THE DANUBIANA art museum, a renowned modern art gallery situated on a man-made peninsula in the Danube River, might be forced to close due to financial problems, according to its director, Vincent Polakovič. The director of the private gallery told the Sme daily that this might happen as early as January 2012. The museum, near the Gabčíkovo dam and adjacent to the Čunovo whitewater sports complex, is home to permanent and visiting exhibitions.
The museum has been financially supported by Gerard Meulensteen, a Dutch art collector and sponsor, since its inception in 2000. Polakovič is now seeking financial support from the City of Bratislava, the Bratislava Regional Government and the Ministry of Culture.
“If we fail to receive financial support, we will not be able to pay for the operation of the museum due to the current economic situation,” Polakovič stated, adding that operating the gallery costs about €1,000 per day, with high costs for heating in winter and similar high costs for air-conditioning in the summer. The museum has requested €100,000 from the city government and the same amount from the regional government.
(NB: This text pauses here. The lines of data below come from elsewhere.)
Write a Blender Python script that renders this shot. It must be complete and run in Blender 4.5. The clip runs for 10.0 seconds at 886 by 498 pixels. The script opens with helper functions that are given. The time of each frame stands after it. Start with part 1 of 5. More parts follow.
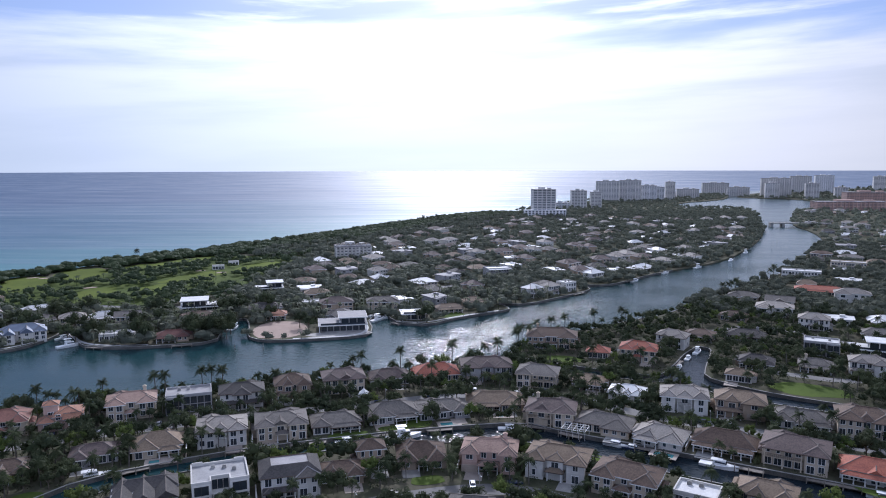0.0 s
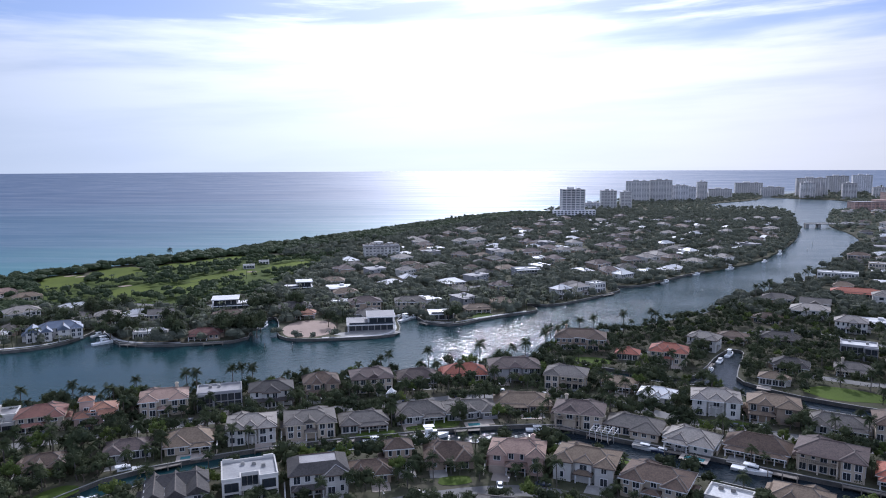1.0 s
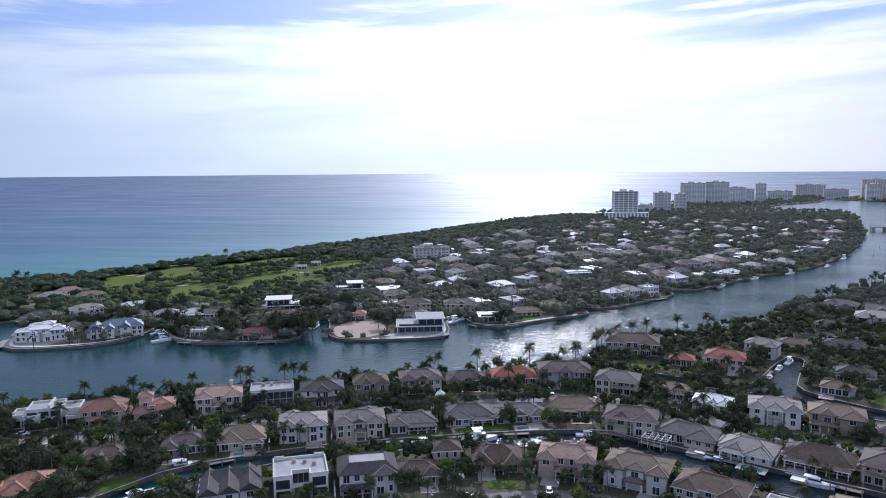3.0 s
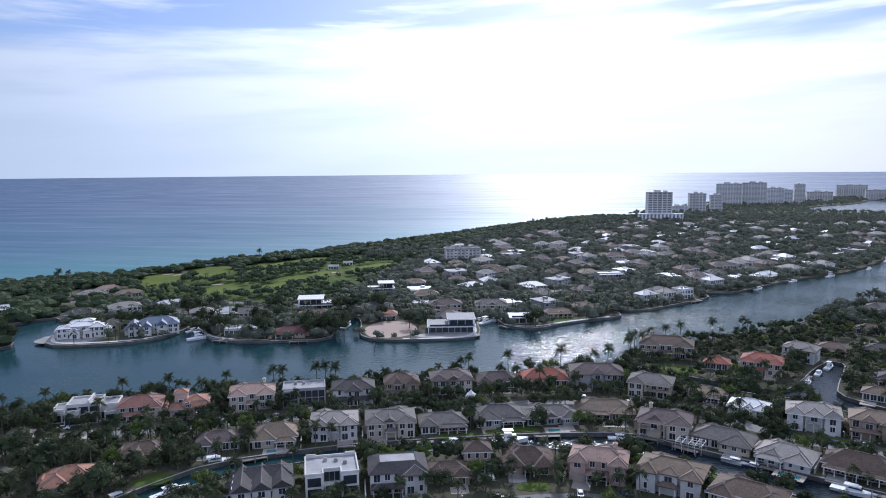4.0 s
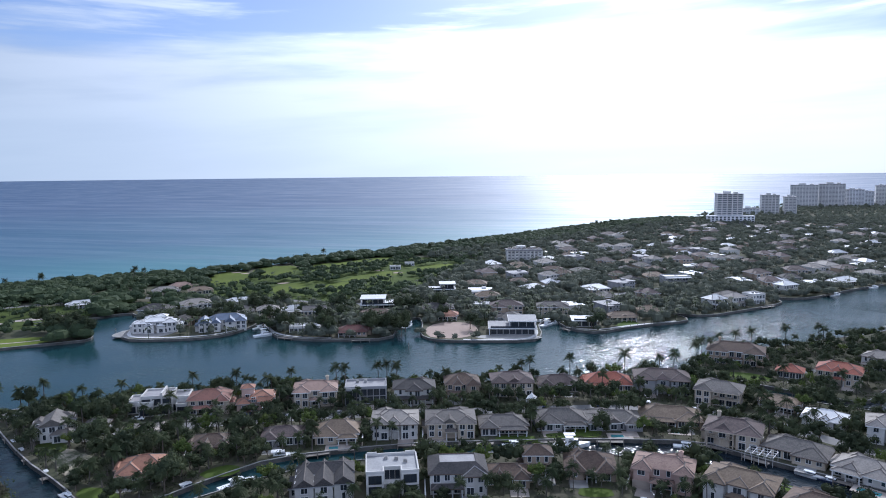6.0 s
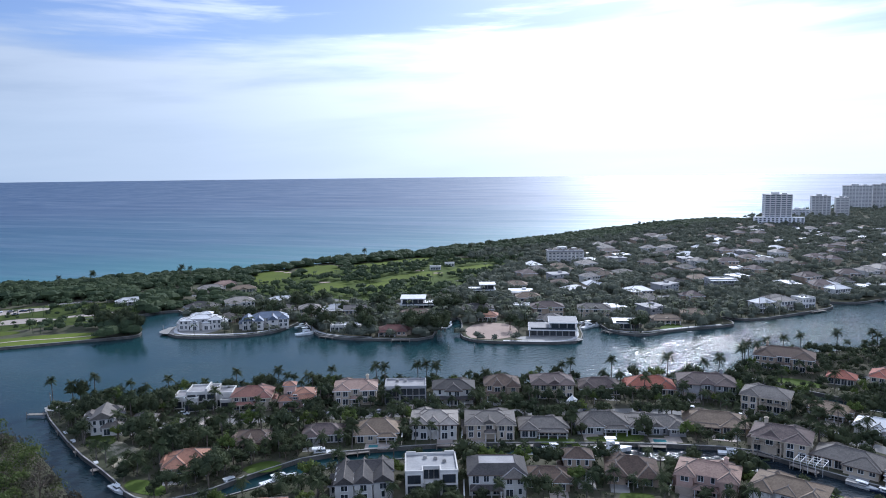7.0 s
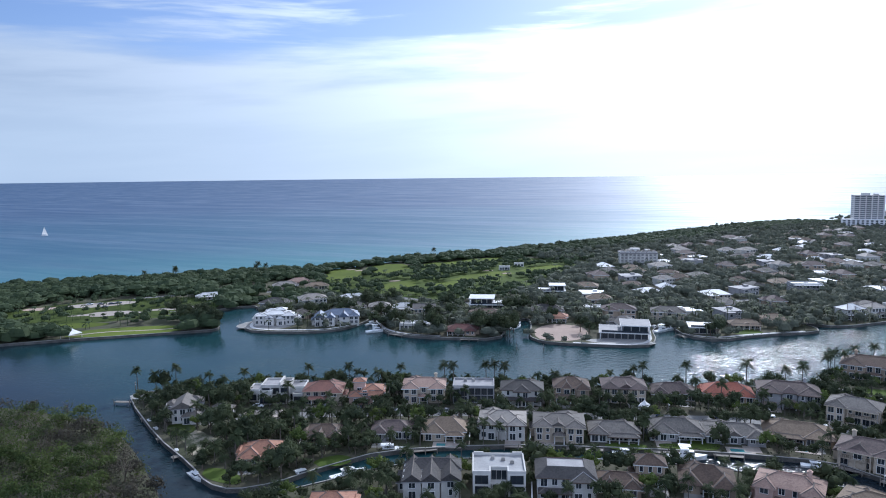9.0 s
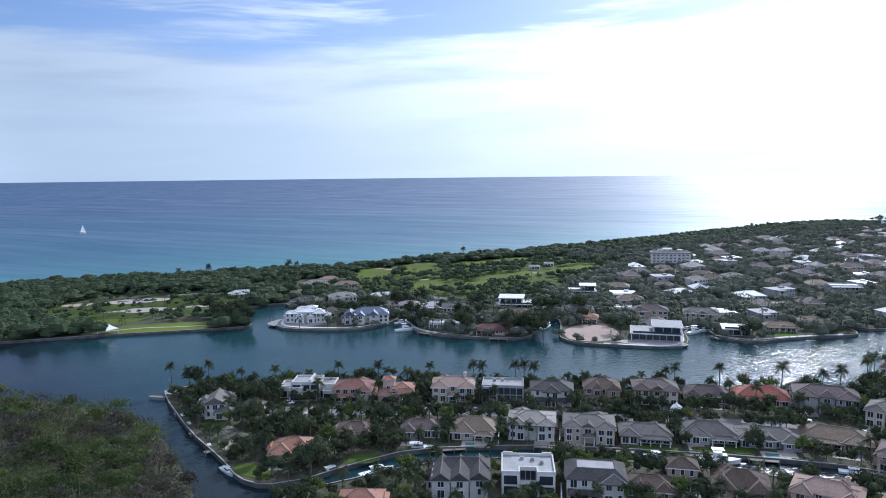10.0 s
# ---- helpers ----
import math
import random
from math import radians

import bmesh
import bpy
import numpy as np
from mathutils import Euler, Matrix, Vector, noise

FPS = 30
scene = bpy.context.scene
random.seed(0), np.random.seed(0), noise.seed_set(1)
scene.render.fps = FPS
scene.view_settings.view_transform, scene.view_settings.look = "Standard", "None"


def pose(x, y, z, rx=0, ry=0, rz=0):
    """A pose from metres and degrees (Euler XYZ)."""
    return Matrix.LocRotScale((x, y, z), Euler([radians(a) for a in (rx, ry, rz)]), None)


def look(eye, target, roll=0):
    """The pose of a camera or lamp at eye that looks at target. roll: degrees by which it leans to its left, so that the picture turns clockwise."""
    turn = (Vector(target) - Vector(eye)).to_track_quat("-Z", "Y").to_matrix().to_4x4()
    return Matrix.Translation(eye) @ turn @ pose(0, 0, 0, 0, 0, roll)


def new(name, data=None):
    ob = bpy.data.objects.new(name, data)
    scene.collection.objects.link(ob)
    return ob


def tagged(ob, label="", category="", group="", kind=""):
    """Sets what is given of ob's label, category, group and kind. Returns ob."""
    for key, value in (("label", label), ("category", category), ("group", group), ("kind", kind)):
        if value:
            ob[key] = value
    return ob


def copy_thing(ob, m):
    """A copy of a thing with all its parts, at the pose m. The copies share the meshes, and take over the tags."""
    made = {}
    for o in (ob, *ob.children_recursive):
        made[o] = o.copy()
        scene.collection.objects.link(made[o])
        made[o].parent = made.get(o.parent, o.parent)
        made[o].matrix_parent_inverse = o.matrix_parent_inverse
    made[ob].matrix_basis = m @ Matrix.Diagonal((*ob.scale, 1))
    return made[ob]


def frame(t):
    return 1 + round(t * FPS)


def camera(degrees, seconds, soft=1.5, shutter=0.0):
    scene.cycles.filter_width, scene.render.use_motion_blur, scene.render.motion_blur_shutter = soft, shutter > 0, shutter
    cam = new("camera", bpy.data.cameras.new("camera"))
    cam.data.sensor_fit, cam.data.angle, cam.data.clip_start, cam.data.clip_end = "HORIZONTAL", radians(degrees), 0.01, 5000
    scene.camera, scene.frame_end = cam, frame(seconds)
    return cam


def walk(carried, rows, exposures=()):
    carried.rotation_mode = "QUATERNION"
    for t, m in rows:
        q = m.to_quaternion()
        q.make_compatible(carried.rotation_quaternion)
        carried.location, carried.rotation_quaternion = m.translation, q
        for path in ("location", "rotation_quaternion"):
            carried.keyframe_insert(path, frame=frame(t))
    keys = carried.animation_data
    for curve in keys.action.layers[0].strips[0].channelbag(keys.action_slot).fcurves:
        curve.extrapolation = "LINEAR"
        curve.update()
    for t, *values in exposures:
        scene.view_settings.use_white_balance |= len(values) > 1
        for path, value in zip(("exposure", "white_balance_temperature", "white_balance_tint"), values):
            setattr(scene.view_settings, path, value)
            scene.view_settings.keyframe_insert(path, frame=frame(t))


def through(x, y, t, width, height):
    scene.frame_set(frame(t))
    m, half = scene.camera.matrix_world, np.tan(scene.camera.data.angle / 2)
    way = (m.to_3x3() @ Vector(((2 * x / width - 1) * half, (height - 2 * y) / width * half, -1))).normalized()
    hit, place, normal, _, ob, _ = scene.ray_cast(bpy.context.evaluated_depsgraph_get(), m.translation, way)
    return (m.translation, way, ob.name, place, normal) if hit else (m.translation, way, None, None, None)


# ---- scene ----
cam = camera(65.5, 10.0, soft=1.0)
PATH = [
    (0, (-15.040, -0.698, 90.366), (-34.765, 326.329, 51.473), -0.15),
    (0.5, (-15.011, -0.631, 90.352), (-41.441, 325.931, 51.465), -0.20),
    (1, (-14.990, -0.564, 90.335), (-48.176, 325.510, 51.554), -0.25),
    (1.5, (-14.977, -0.498, 90.315), (-54.303, 324.937, 51.732), -0.30),
    (2, (-14.973, -0.431, 90.291), (-59.767, 324.243, 51.817), -0.34),
    (2.5, (-14.977, -0.363, 90.264), (-65.408, 323.565, 52.241), -0.38),
    (4, (-15.038, -0.161, 90.165), (-86.460, 320.014, 52.984), -0.47),
    (4.5, (-15.075, -0.093, 90.126), (-94.132, 318.226, 53.086), -0.50),
    (5, (-15.120, -0.025, 90.083), (-100.683, 316.594, 53.366), -0.52),
    (6.5, (-15.305, 0.180, 89.937), (-123.396, 309.765, 53.865), -0.58),
    (7, (-15.383, 0.249, 89.882), (-133.114, 306.298, 54.071), -0.59),
    (7.5, (-15.470, 0.318, 89.823), (-143.430, 302.253, 54.195), -0.60),
    (8, (-15.565, 0.387, 89.762), (-151.072, 299.182, 54.180), -0.60),
    (8.5, (-15.668, 0.456, 89.697), (-157.632, 296.272, 54.268), -0.61),
    (9, (-15.779, 0.525, 89.629), (-163.722, 293.375, 54.149), -0.61),
    (9.5, (-15.898, 0.595, 89.558), (-169.860, 290.250, 54.010), -0.60),
    (10, (-16.026, 0.665, 89.484), (-176.429, 287.017, 53.794), -0.60),
]
walk(cam, [(t, look(eye, target, roll)) for t, eye, target, roll in PATH], [(0.0, 0.44, 5600, 18), (10.0, 0.66, 5450, 11)])

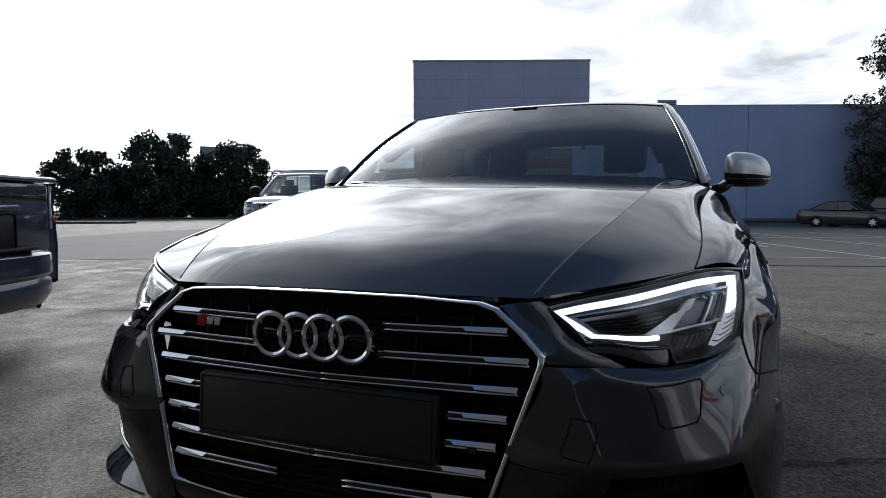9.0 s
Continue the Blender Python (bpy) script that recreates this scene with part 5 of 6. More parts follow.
def shop_row():
    """Two-storey units across the road; x runs to the viewer's right."""
    D, mid_az = 105.0, 52.0
    o = at_az(mid_az, D)
    row = thing("shop_row", "row of brick, black and yellow two-storey shop units", "building", pose(o[0], o[1], 0, 0, 0, -mid_az))
    X = lambda a: D * math.tan(radians(a - mid_az))
    bricks = mat("brown_brick", (0.30, 0.17, 0.11), 0.85, vary=0.2, scale=2, bump=0.2, bscale=12)
    black = mat("black_cladding", (0.025, 0.025, 0.027), 0.6, vary=0.2, scale=2)
    yellow = mat("yellow_render", (0.58, 0.38, 0.05), 0.75, vary=0.08, scale=1)
    greyr = mat("grey_render", (0.16, 0.15, 0.16), 0.8, vary=0.1, scale=1)
    blue = mat("blue_cladding", (0.02, 0.07, 0.28), 0.6, vary=0.1, scale=1)
    pale = mat("pale_render", (0.62, 0.62, 0.6), 0.8, vary=0.08, scale=1)
    units = [(42.0, 45.6, 4.4, pale), (45.6, 47.6, 4.9, black), (47.6, 48.9, 5.0, pale), (48.9, 52.1, 5.35, bricks), (52.1, 53.9, 5.2, black), (53.9, 54.65, 5.3, bricks), (54.65, 56.5, 5.4, greyr), (56.5, 58.85, 5.95, yellow), (58.85, 60.0, 5.9, greyr)]
    for a0, a1, h, m_ in units:
        x0, x1 = X(a0), X(a1)
        u = new("shop_unit")
        u.parent = row
        holes = []
        n = max(1, int((x1 - x0) / 2.6))
        if m_ in (yellow, greyr):
            for k in range(n):
                c = x0 + (x1 - x0) * (k + 0.5) / n
                holes.append((c - 0.85, c + 0.85, 2.9, 4.7))
        if m_ in (bricks, black) and x1 - x0 > 3:
            holes.append((x0 + (x1 - x0) * 0.3, x0 + (x1 - x0) * 0.88, 0.0, 3.1))
        wall_panel("unit_wall", x0 + 0.02, x1 - 0.02, 0, 0.3, -0.6, h, m_, u, holes)
        abox("unit_roof", x0, x1, 0.3, 10, h - 0.4, h - 0.3, STEEL_GREY, u)
        abox("unit_back", x0, x1, 0.8, 0.9, 0, h - 0.4, DARK_FRAME_GLOOM, u)
        for hx0, hx1, hz0, hz1 in holes:
            if hz0 > 1:
                win = new("window")
                win.parent = u
                abox("pane", hx0, hx1, 0.14, 0.17, hz0, hz1, CAR_GLASS, win)
                abox("frame", (hx0 + hx1) / 2 - 0.05, (hx0 + hx1) / 2 + 0.05, 0.08, 0.14, hz0, hz1, pale, win)
                abox("frame", hx0, hx1, 0.08, 0.14, hz0 + 0.6, hz0 + 0.68, pale, win)
            else:
                abox("shop_awning", hx0 - 0.2, hx1 + 0.2, -0.5, 0.0, 3.1, 3.45, pale, u)
                if m_ is black:
                    for k in range(12):
                        abox("shutter_slat", hx0, hx1, 0.1 + 0.02 * (k % 2), 0.16, 0.0 + k * 0.25, 0.24 + k * 0.25, SHUTTER, u)
    abox("name_board", X(47.7), X(48.8), -0.1, -0.0, 4.1, 4.9, SIGN_WHITE, row)
    abox("name_board", X(54.75), X(56.4), -0.1, -0.0, 4.35, 5.35, SIGN_WHITE, row)
    # flank of the last unit, turned away
    fl = new("corner_unit")
    fl.parent, fl.matrix_local = row, pose(X(60.0), 0, 0, 0, 0, 38)
    wall_panel("flank_wall", 0, 9.5, 0, 0.3, -0.6, 5.85, greyr, fl, [(2.0, 3.2, 2.6, 4.4), (5.0, 6.2, 2.6, 4.4)])
    wall_panel("flank_wall", 7.4, 9.5, -0.15, -0.02, 0, 5.0, blue, fl)
    abox("flank_pane", 2.0, 6.2, 0.32, 0.36, 2.5, 4.5, CAR_GLASS, fl)
    for k in range(3):
        abox("roof_vent", X(56.9) + k * 1.4, X(56.9) + k * 1.4 + 0.5, 2, 2.5, 5.5, 6.6, STEEL_GREY, row)


shop_row()


def fence():
    a, b_ = Vector((38.5, 22.5)), Vector((42.3, 18.1))
    f = thing("timber_fence", "pale treated pine paling fence at the yard's edge", "fence", pose(0, 0, fall(35, 19)))
    d = (b_ - a)
    a, n = a - d * 0.1, 74
    d = d * 1.75
    ang = math.degrees(math.atan2(d.y, d.x))
    me = None
    L = d.length
    for i in range(n):
        p = a + d * (i / n)
        h = 1.43 + 0.012 * math.sin(i * 1.7)
        if me is None:
            ob = abox("paling", 0, L / n - 0.006, -0.01, 0.01, 0.0, 0.97, FENCE_WOOD, f)
            me = ob.data
        else:
            ob = new("paling", me)
            ob.parent = f
        ob.matrix_local = pose(p.x, p.y, 0, 0, 0, ang + 0.0) @ Matrix.Diagonal((1, 1, h / 0.97, 1))
    for z in (0.25, 0.75):
        ob = abox("rail", 0, L, 0.012, 0.06, z, z + 0.08, FENCE_WOOD, f)
        ob.matrix_local = pose(a.x, a.y, 0, 0, 0, ang)
    return f


fence()


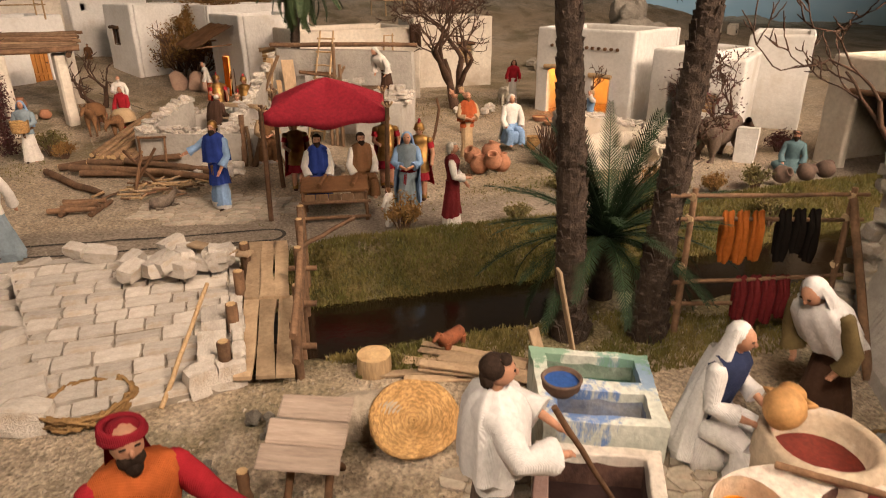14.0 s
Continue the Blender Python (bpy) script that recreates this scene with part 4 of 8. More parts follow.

“The gallery is important for the capital’s tourism and we will try to prepare a solution. But the amount requested is too high for the indebted city,” Ľubomír Andrassy, the spokesman for Bratislava, told the Sme daily. It is not clear how much the city might contribute to the gallery as next year’s budget will be decided by city councillors in mid December.
Bratislava Region spokesperson Iveta Tyšlerová, said that the regional government’s leadership is not indifferent to the gallery’s fate but that its generosity is constrained by the financial condition of the state budget, which is the source of most of the regional government’s revenue.
Slovakia’s Culture Ministry also stated that it wants to see the gallery continuing to operate and is negotiating with the museum but a ministry official, Andrej Piško, noted that “the gallery has, unfortunately, so far failed to submit all the required documents”.
The threat of closure came, ironically, just as construction of the final stage of the museum was slated to start. “The new head of [the General Conference of] UNESCO, Katalin Bogyay, said that if Danubiana was completed with a pavilion of Slovak and international art, she would propose that it be inscribed on UNESCO’s list of cultural monuments,” Polakovič stated.